**DESCRIPTION OF THE TASK**
Using the listing below, copy every line that mentions "with".

**DATA SHOWN**

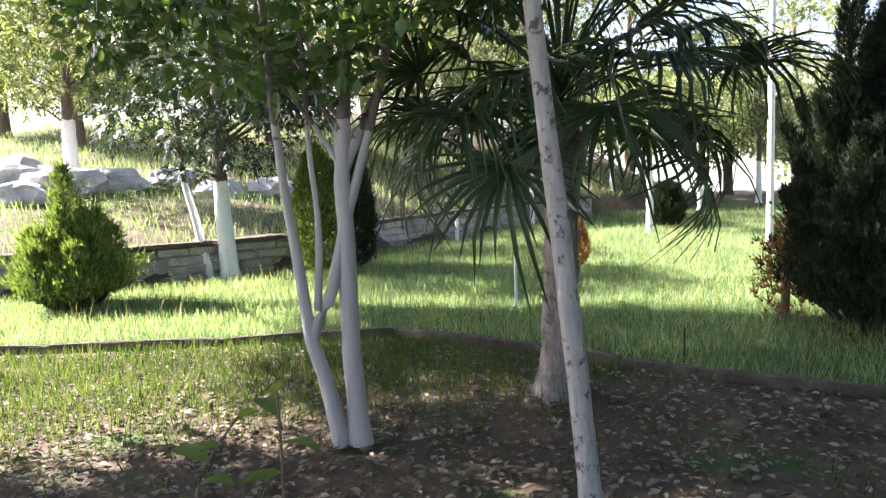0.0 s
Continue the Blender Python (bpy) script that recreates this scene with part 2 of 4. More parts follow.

---

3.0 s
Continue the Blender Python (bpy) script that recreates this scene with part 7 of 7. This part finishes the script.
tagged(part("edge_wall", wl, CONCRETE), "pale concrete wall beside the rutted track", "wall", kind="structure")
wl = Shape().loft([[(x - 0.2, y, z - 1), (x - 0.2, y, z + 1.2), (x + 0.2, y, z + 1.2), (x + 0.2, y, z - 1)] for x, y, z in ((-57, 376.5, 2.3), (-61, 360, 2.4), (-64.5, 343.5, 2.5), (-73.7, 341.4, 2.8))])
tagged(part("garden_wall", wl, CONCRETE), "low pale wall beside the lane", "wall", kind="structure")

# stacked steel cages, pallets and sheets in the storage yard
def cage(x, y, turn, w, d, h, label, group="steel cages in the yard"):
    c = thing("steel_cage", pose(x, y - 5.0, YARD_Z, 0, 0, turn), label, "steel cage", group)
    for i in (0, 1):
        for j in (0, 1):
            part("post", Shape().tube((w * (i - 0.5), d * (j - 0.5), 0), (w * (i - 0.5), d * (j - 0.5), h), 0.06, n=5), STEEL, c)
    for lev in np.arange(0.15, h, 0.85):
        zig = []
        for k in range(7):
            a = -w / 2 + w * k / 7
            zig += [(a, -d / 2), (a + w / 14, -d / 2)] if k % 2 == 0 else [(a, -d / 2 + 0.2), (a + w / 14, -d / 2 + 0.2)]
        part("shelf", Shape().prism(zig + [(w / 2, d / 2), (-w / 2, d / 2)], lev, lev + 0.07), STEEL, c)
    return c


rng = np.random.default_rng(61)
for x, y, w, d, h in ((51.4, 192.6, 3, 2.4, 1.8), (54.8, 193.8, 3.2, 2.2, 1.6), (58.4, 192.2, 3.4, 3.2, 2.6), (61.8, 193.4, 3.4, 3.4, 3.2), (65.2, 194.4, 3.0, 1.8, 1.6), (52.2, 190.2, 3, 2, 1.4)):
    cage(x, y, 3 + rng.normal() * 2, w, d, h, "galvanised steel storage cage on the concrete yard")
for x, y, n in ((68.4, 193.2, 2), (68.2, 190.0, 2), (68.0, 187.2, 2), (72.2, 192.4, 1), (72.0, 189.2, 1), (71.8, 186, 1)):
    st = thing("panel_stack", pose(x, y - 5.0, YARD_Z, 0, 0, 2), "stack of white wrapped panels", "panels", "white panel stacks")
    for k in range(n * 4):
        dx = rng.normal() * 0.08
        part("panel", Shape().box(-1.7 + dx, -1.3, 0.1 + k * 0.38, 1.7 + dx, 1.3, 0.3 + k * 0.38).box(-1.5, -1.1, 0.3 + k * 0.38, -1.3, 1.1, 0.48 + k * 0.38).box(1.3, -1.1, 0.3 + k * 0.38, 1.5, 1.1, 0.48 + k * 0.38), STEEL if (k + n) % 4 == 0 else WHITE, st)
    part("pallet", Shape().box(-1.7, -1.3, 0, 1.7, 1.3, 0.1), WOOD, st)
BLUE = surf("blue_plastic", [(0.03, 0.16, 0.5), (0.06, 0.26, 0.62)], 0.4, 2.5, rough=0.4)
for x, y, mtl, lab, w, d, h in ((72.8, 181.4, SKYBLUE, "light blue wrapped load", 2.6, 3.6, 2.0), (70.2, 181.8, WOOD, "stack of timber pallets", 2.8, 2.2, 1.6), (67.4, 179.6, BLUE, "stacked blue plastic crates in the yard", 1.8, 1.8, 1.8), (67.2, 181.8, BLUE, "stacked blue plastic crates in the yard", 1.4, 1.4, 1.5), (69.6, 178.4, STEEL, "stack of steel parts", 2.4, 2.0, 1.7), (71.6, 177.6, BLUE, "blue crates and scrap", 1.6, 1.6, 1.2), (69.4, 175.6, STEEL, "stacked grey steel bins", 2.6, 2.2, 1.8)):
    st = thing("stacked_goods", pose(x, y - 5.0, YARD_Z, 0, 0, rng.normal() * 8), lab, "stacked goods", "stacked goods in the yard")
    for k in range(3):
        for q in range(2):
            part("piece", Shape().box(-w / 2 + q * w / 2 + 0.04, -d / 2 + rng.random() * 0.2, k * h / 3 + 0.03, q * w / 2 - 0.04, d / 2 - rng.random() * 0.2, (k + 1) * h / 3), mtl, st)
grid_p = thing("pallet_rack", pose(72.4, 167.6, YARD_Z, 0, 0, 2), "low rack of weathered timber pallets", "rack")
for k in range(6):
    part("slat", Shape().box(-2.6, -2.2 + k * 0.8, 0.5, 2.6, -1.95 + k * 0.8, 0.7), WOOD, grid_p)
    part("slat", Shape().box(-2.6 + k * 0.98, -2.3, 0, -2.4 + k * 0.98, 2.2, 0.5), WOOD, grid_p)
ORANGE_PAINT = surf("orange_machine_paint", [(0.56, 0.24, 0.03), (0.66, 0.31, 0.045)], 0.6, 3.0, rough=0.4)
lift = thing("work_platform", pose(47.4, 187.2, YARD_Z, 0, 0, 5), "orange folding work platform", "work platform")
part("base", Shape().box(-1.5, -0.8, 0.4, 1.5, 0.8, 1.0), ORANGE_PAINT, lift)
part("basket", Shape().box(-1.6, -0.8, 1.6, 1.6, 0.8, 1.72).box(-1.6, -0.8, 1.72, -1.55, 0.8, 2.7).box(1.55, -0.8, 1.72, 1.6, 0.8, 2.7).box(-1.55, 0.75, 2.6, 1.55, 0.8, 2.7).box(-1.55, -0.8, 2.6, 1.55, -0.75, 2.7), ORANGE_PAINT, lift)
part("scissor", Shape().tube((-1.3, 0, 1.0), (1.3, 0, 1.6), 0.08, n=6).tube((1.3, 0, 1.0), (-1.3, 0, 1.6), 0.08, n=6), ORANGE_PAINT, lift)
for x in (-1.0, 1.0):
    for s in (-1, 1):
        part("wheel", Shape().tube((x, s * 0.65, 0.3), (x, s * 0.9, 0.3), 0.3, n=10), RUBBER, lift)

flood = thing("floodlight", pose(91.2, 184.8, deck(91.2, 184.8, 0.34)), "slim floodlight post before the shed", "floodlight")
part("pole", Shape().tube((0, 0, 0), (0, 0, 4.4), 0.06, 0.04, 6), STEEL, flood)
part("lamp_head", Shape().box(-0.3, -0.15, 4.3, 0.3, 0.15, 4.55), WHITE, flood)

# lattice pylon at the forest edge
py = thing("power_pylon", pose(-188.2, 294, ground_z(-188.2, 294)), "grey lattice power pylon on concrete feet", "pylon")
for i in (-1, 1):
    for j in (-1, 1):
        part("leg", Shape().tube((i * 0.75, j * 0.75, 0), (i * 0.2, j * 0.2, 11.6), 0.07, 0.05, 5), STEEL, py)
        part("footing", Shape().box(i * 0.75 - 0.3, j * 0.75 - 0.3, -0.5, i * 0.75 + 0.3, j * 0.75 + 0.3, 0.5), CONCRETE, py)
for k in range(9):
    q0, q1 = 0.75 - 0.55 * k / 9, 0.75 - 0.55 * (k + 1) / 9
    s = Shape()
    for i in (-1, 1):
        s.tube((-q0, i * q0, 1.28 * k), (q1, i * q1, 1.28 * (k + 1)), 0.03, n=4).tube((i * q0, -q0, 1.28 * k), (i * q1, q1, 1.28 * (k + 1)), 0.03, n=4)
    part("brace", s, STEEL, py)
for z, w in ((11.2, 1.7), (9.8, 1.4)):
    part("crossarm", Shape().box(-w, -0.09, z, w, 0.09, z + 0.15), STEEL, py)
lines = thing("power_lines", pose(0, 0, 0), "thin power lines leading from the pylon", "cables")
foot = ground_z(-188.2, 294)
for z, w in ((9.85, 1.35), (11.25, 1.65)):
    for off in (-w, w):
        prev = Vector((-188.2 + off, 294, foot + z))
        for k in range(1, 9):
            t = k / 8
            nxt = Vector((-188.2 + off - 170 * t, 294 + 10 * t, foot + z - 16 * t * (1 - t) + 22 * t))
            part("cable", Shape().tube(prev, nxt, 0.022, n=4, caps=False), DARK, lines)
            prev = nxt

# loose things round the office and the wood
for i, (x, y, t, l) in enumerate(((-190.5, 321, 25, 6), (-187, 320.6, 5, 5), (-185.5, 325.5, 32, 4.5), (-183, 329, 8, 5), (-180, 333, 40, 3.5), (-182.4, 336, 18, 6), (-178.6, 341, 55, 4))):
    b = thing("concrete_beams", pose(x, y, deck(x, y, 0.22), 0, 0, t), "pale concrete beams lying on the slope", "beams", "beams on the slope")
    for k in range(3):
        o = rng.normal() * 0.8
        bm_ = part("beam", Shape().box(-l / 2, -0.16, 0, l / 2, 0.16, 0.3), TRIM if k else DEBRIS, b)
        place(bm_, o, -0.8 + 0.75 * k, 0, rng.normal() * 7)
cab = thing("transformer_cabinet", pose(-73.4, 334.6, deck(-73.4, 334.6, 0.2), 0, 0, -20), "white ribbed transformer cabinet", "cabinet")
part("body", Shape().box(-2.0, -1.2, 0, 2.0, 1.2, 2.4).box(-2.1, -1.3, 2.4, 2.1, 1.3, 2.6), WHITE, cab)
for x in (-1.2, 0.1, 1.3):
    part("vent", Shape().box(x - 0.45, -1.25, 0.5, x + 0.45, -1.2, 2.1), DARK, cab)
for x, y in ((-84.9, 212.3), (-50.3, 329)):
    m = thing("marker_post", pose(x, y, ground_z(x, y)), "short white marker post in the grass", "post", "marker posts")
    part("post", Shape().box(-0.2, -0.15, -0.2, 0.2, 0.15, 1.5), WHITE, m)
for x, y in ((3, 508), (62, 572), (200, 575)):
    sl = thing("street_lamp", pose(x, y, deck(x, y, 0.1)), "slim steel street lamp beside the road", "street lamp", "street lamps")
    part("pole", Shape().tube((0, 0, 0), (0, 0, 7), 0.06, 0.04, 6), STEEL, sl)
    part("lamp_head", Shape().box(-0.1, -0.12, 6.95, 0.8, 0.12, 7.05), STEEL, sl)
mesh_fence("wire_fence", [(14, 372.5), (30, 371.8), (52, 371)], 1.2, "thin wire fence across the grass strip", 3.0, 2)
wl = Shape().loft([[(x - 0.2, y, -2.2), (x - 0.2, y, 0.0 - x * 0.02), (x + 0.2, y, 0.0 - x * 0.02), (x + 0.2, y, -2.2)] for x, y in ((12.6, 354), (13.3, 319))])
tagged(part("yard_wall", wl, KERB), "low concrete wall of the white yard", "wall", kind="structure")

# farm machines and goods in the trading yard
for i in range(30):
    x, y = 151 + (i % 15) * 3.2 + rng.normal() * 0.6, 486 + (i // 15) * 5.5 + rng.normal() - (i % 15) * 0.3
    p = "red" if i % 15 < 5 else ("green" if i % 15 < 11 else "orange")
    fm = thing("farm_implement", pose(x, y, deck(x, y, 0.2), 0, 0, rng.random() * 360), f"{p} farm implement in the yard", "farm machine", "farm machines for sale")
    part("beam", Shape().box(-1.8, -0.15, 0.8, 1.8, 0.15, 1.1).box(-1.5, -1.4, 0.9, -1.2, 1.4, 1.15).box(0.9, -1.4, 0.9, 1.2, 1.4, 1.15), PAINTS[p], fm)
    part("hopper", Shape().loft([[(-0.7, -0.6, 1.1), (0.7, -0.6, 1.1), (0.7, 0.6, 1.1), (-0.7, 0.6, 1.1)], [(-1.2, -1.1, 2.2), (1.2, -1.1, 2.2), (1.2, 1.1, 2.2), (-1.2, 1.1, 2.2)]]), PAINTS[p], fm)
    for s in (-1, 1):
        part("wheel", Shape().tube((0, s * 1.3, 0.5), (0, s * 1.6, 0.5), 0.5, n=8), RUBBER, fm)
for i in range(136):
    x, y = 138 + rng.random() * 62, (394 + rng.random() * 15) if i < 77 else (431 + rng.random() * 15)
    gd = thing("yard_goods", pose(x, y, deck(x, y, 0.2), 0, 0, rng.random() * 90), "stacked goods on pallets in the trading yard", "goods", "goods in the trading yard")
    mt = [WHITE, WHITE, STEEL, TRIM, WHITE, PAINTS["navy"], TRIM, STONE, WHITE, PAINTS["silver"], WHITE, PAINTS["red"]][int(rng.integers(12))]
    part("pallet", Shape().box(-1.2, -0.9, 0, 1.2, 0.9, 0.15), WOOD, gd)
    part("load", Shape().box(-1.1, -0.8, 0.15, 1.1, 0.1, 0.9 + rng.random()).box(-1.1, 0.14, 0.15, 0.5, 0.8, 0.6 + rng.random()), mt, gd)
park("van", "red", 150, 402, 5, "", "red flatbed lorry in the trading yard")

**PROBLEM SOLUTION**
Continue the Blender Python (bpy) script that recreates this scene with part 2 of 4. More parts follow.
Continue the Blender Python (bpy) script that recreates this scene with part 7 of 7. This part finishes the script.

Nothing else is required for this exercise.